Having identified that the IRA were responsible for the kidnapping, a massive Garda manhunt ensued and Tidey was tracked down at Derrada Wood, Ballinamore, County Leitrim, not before the incident claimed the lives of Private Patrick Kelly and trainee Garda Gary Sheehan.
“It was challenging, surely,” said Liam.
“I came to Longford in 1983 and the first place I ended up was in Derrada Wood when Don Tidey was kidnapped.
“I was down there when the shooting took place and the first courts I was ever at was the Special Criminal Court in relation to that.
“I was there when there were fellas arrested in connection to that and I was lucky as hell because when the shooting took place I wasn’t too far away when the garda and soldier were shot dead, which was big stuff at the time.”
The man in charge of Longford’s Garda Division at the time was Donegal native, Brian Grant, a man Liam spoke fondly of and whose respect was copper-fastened from the get go.
In total, the recently retired garda told of having served under close to two dozen superintendents, a number of which Liam revealed only served for a matter of months as cutbacks and reconfiguration changes took hold.
And it’s those changes and the decision to move Longford into a much broader network with Roscommon and Mayo which he conceded could have more negative impacts than positive ones.
“It is a big problem (getting more gardaí assigned to the county) but our biggest problem was when we left the Westmeath area and Longford joined with Roscommon,” added Liam.
“If we had stayed with Westmeath, the type of policing that goes on in Mullingar, Athlone and Mullingar would be similar and it would have suited far better had we stayed where we were rather than move to the Longford/Roscommon Division.”
If it’s a case of ‘if it’s not broke, don’t fix it’, that saying is one which plainly hasn’t held sway in terms of addressing Longford’s ongoing issues with organised crime.
Tens of dozens of violent incidents have either been or are currently under investigation including shootings, attempted hits, stabbings and petrol bomb attacks.
Liam, through his role as courts garda and warrants officer has been front and centre in relation to much of those and had wholesome praise for those above him who have been leading the charge against rivalling criminal gangs.
“It is a serious problem because these feuds that are going on there is a deep hatred there and they are capable of doing anything. The biggest thing you would worry about is that innocent people would get hurt or guards themselves would get caught up in it,” he said.

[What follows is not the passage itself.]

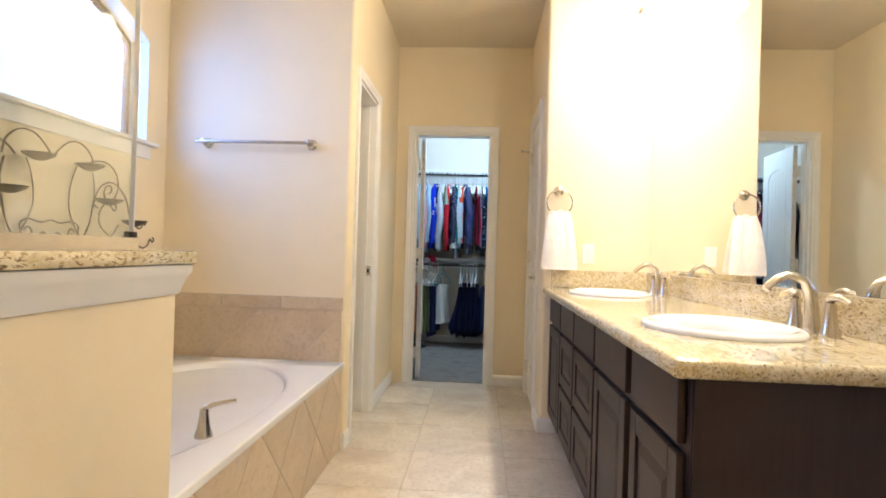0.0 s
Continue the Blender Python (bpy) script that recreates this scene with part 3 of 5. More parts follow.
def light_bar(ys, label):
    lb = thing("vanity_light", label, "light fixture", "vanity lights")
    yc = sum(ys) / len(ys)
    part("back_plate", block(XR - 0.025, XR - 0.001, yc - 0.27, yc + 0.27, 2.39, 2.49, bevel=0.006), NICKEL, lb)
    for y in ys:
        bm = bmesh.new()
        tube(bm, [(XR - 0.02, y, 2.44), (0.80, y, 2.455), (0.74, y, 2.445), (0.72, y, 2.42)], 0.008, 10)
        lathe(bm, [(0, 0), (0.026, 0), (0.026, 0.03), (0.012, 0.045), (0, 0.045)], Matrix.Translation((0.72, y, 2.39)), 16)
        part("arm", bm, NICKEL, lb, "", True)
        n = 32
        prof = [(0.026, 2.39), (0.034, 2.375), (0.043, 2.35), (0.052, 2.32), (0.064, 2.295), (0.078, 2.28)]
        rings = []
        for r, z in prof:
            k = (r - 0.026) / 0.052
            rings.append([(0.72 + r * (1 + 0.05 * k * math.cos(8 * 2 * math.pi * i / n)) * math.cos(2 * math.pi * i / n), y + r * (1 + 0.05 * k * math.cos(8 * 2 * math.pi * i / n)) * math.sin(2 * math.pi * i / n),
                           z + 0.006 * k * math.cos(8 * 2 * math.pi * i / n)) for i in range(n)])
        bm = bmesh.new()
        loft(bm, rings, False)
        sh = part("shade", bm, SHADE_GLASS, lb, "lit white scalloped glass shade", True)
        sh.visible_shadow = False


light_bar(SHADE_Y_FAR, "brushed nickel three-light vanity bar with scalloped glass shades")
light_bar(SHADE_Y_NEAR, "brushed nickel three-light vanity bar with scalloped glass shades")


# ---- towels and fittings ----
def towel_ring(m, towel_label, seed, top_w, bottom_w, length, drop, rise, peek):
    """Ring on a wall whose outward way is local -y; local x along the wall. A hand towel is drawn through it:
    rise lifts its one shoulder along the ring, peek is how far the back layer shows beside the front one."""
    r = thing("towel_ring", "brushed nickel towel ring on a round rose", "towel ring", "towel rings")
    r.matrix_world = m
    bm = bmesh.new()
    lathe(bm, [(0, 0), (0.030, 0), (0.030, 0.004), (0.024, 0.007), (0.024, 0.011), (0.018, 0.014), (0.011, 0.02), (0.010, 0.045), (0.013, 0.052), (0, 0.054)], Euler((radians(90), 0, 0)).to_matrix().to_4x4(), 24)
    part("rose", bm, NICKEL, r, "", True)
    bm = bmesh.new()
    R = drop / 2
    tube(bm, [(R * math.sin(2 * math.pi * i / 40), -0.043, 0.002 - R + R * math.cos(2 * math.pi * i / 40)) for i in range(40)], 0.0052, 10, True)
    part("ring", bm, NICKEL, r, "", True)
    t = tagged(new("hand_towel"), towel_label, "towel", "hand towels")
    t.matrix_world = m
    z_top = -drop + 0.022
    cols, rows_ = 44, 40
    for nm, out, cut, side in (("front_fold", 1.0, 0.0, 0.10 * peek), ("back_fold", 0.0, 0.006, peek)):
        rings = []
        for k in range(rows_):
            f = k / (rows_ - 1)
            w = top_w + (bottom_w - top_w) * min(1, f * 1.1) ** 0.8
            swell = (out * (0.020 + 0.030 * math.sin(min(1, f * 1.15) * 1.57)) + 0.004) * (1 + 12 * peek * min(1, 2 * f))
            gather = math.exp(-f * 3.0)
            hem = 0.0022 if 0.925 < f < 0.955 else 0.0
            round_over = 0.014 * math.exp(-f * 26)
            front, back = [], []
            for i in range(cols):
                u = -0.5 + i / (cols - 1)
                fold = gather * (0.0045 * math.sin(u * 15 + seed) + 0.0022 * math.sin(u * 37 + 2 * seed))
                soft = 0.010 * noise.noise(Vector((u * 2.6 + seed * 3, f * 1.6, out))) + 0.0025 * noise.noise(Vector((u * 8, f * 7 + seed, out)))
                nap = 0.0008 * noise.noise(Vector((u * 60, f * 110, seed)))
                lift = gather * (rise * (u + 0.1) + 0.006 * math.sin(u * 17 + seed)) - 0.022 * math.exp(-f * 18) * (abs(u) * 2) ** 5
                z_ = z_top + lift - (length - cut) * f + 0.004 * f * noise.noise(Vector((u * 3, seed, 1.0 + out)))
                edge = max(0.15, 1 - (abs(u) * 2) ** 8)
                curl = out * 0.016 * (abs(u) * 2) ** 4
                x = u * w + side * min(1, f * 1.4) ** 0.7
                y = -0.034 + 0.018 * (1 - out) * min(1, 2 * f) - swell + round_over * out + fold + soft + curl
                thick = (0.0058 - hem) * edge
                front.append((x, y - thick + nap, z_))
                back.append((x, y + thick, z_))
            rings.append(front + list(reversed(back)))
        bm = bmesh.new()
        loft(bm, rings)
        part(nm, bm, TERRY, t, "", True)
    bm = bmesh.new()
    line = []
    for i in range(17):
        u = -0.46 + 0.92 * i / 16
        line.append((u * top_w, -0.046 - 0.004 * math.sin(u * 19 + seed), z_top - 0.006 + rise * (u + 0.1) + 0.006 * math.sin(u * 17 + seed) - 0.022 * (abs(u) * 2) ** 5))
    tube(bm, line, 0.0125, 12, taper=lambda q: 0.45 + 0.55 * math.sin(math.pi * min(1, max(0, q))) ** 0.5)
    part("saddle", bm, TERRY, t, "fold over the ring", True)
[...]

“There has been a very proactive approach to it and there has been more books of evidence served than ever before.
“I remember not too long ago I must have served 20 books of evidence in one day and there are so many before the courts, but the problem is the prisons don’t want to keep them and it’s a revolving circle.

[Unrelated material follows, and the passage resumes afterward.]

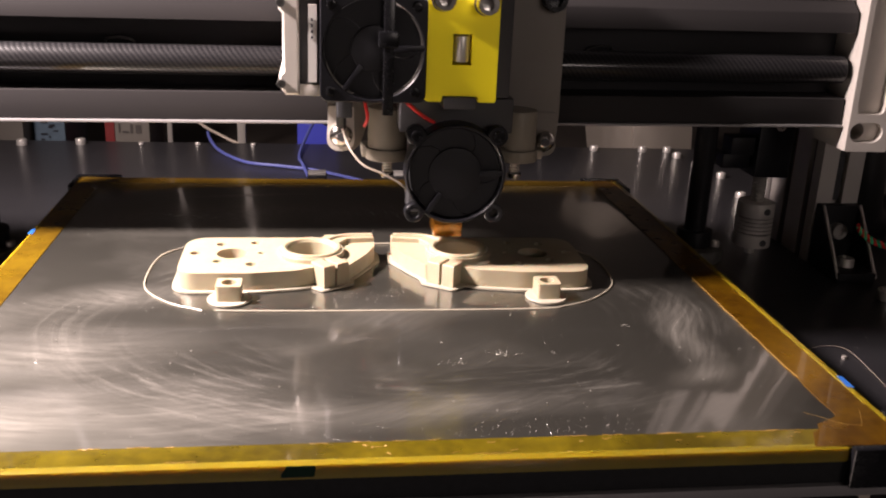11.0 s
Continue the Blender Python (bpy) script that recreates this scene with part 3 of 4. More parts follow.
def printed_part(side):
    """One of the two mirrored ivory clamps on the bed."""
    p = thing("printed_clamp", "ivory plastic clamp with bolt holes, half printed on the glass", "printed part", group="pair of mirrored prints")
    cx, cy, rin, rout = -0.0258, 0.1492, 0.0096, 0.0136
    plate = rounded([(-0.0775, 0.1258), (-0.0480, 0.1258), (-0.0320, 0.1285), (-0.0230, 0.1330), (-0.0120, 0.1400), (-0.0128, 0.150), (-0.0128, 0.1695), (-0.0775, 0.1695)], [0.0085, 0.02, 0.012, 0.002, 0.003, 0.004, 0.0005, 0.011])
    holes = [circle(-0.0577, 0.1490, 0.0062, 26)] + [circle(x, y, r, 14) for x, y, r in ((-0.0725, 0.1495, 0.0021), (-0.0630, 0.1605, 0.0020), (-0.0492, 0.1625, 0.0019), (-0.0462, 0.1495, 0.0013), (-0.0630, 0.1395, 0.0018), (-0.0495, 0.1360, 0.0022))]
    bore = circle(cx, cy, rin, 36)
    part("plate", slab(flip(plate, side), [flip(h, side) for h in holes + [bore]], 0.0003, 0.0079, 0.0004), PLASTIC_PRINT, p)
    part("boss", slab(flip(circle(cx, cy, rout, 40), side), [flip(circle(cx, cy, rin - 0.00005, 36), side)], 0.0004, 0.0098, 0.0003), PLASTIC_PRINT, p, "raised round boss")
    lip = [(x, y, 0.0097) for x, y in flip(circle(cx, cy, rin + 0.0016, 48), side)]
    part("bore_lip", tube(lip + lip[:1], 0.0013, 8), PLASTIC_PRINT, p, "rounded raised lip round the bore")
    back = [(x, y, 0.0094) for x, y in flip([(-0.0200, 0.1600), (-0.0165, 0.1645), (-0.0120, 0.1670), (-0.0060, 0.1678), (0.0002, 0.1680)], side)]
    part("back_lip", tube(back, 0.0011, 8), PLASTIC_PRINT, p, "rounded raised lip along the back")
    wedge = rounded([(-0.0150, 0.1370), (-0.0108, 0.1365), (-0.0035, 0.1490), (0.0008, 0.1600), (0.0012, 0.1697), (-0.0150, 0.1697)], [0, 0.001, 0.02, 0.004, 0.0004, 0], 7)
    part("wedge", slab(flip(wedge, side), [], 0.0003, 0.0072, 0.0003), PLASTIC_PRINT, p)
    part("rim", slab(flip([(-0.0230, 0.1625), (-0.0150, 0.1570), (-0.0108, 0.1640), (0.0009, 0.1655), (0.0012, 0.1693), (-0.0200, 0.1693)], side), [], 0.0072, 0.0094, 0.0003), PLASTIC_PRINT, p)
    u, n = Vector((0.817, 0.577)), Vector((-0.577, 0.817))
    for start, length in ((0.0, 0.0052), (0.0064, 0.0056)):
        a = Vector((-0.0207, 0.1264)) + u * start
        b = a + u * length
        part("clamp_lug", slab(flip([tuple(a), tuple(b), tuple(b + n * 0.009), tuple(a + n * 0.009)], side), [], 0.0003, 0.0098, 0.0003), PLASTIC_PRINT, p)
    brim = rounded([(-0.0797, 0.1240), (-0.0470, 0.1240), (-0.0300, 0.1272), (-0.0258, 0.1290), (-0.0210, 0.1246), (-0.0088, 0.1325), (-0.0085, 0.1380), (0.0030, 0.1595), (0.0030, 0.1713), (-0.0797, 0.1713)], [0.010, 0.02, 0.006, 0.001, 0.002, 0.002, 0.003, 0.005, 0.003, 0.012])
    part("brim", slab(flip(brim, side), [], 0.0, 0.0008, 0.0002), BRIM, p)
    return p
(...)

“There is people put into prison and there are sons there to take their place.
“But CAB (Criminal Assets Bureau) is the only way to get at them to go after the money because, bringing them to court, they are only laughing at the courts.

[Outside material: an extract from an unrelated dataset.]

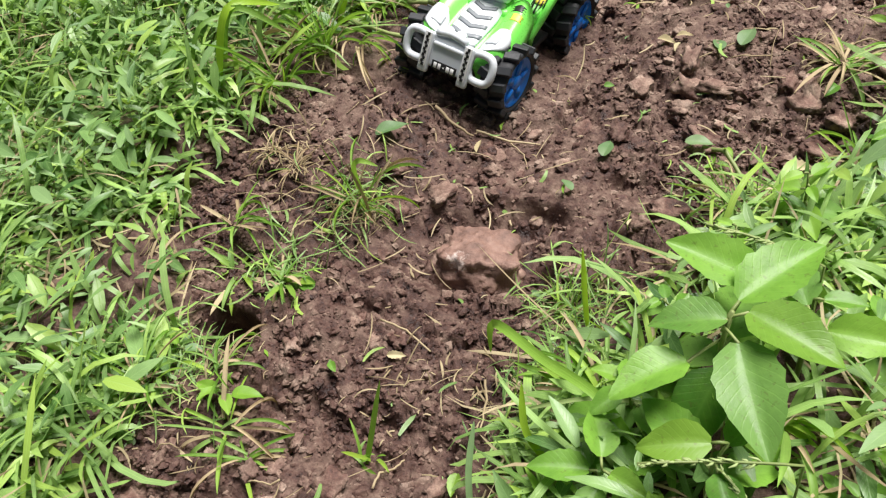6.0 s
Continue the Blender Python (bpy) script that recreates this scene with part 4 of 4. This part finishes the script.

“If you give them a year or two in prison they are back out and at it again. If you hit them in the pocket, take their property is the only way to do it.”
In terms of passages of time which still live long in the memory, Liam cut a sullen figure as he recalled being the first garda on the scene when St Mel's Cathedral went up in flames on Christmas Day 2009.
That came just months after the Co Leitrim native helped guide his adopted parish to an historic Senior Championship title.
Now, and with the flexibility and peace of mind of ‘retirement’ a palpable reality, the thoughts of returning to the dugout is something that could yet happen, sooner rather than later.
“I don’t know,” he said stoically.
“I didn’t get much time to think about it since. I do a bit of farming at home and I have a bit of land in Carrick-on-Shannon.
“I am vice chairman at the minute with Clonguish. I might get involved in a bit of management too, sure you never know.”
From the evidence of what can only be described as an impeccable career upholding law and order in Co Longford, those managerial calls, you get the impression, might just be around the corner.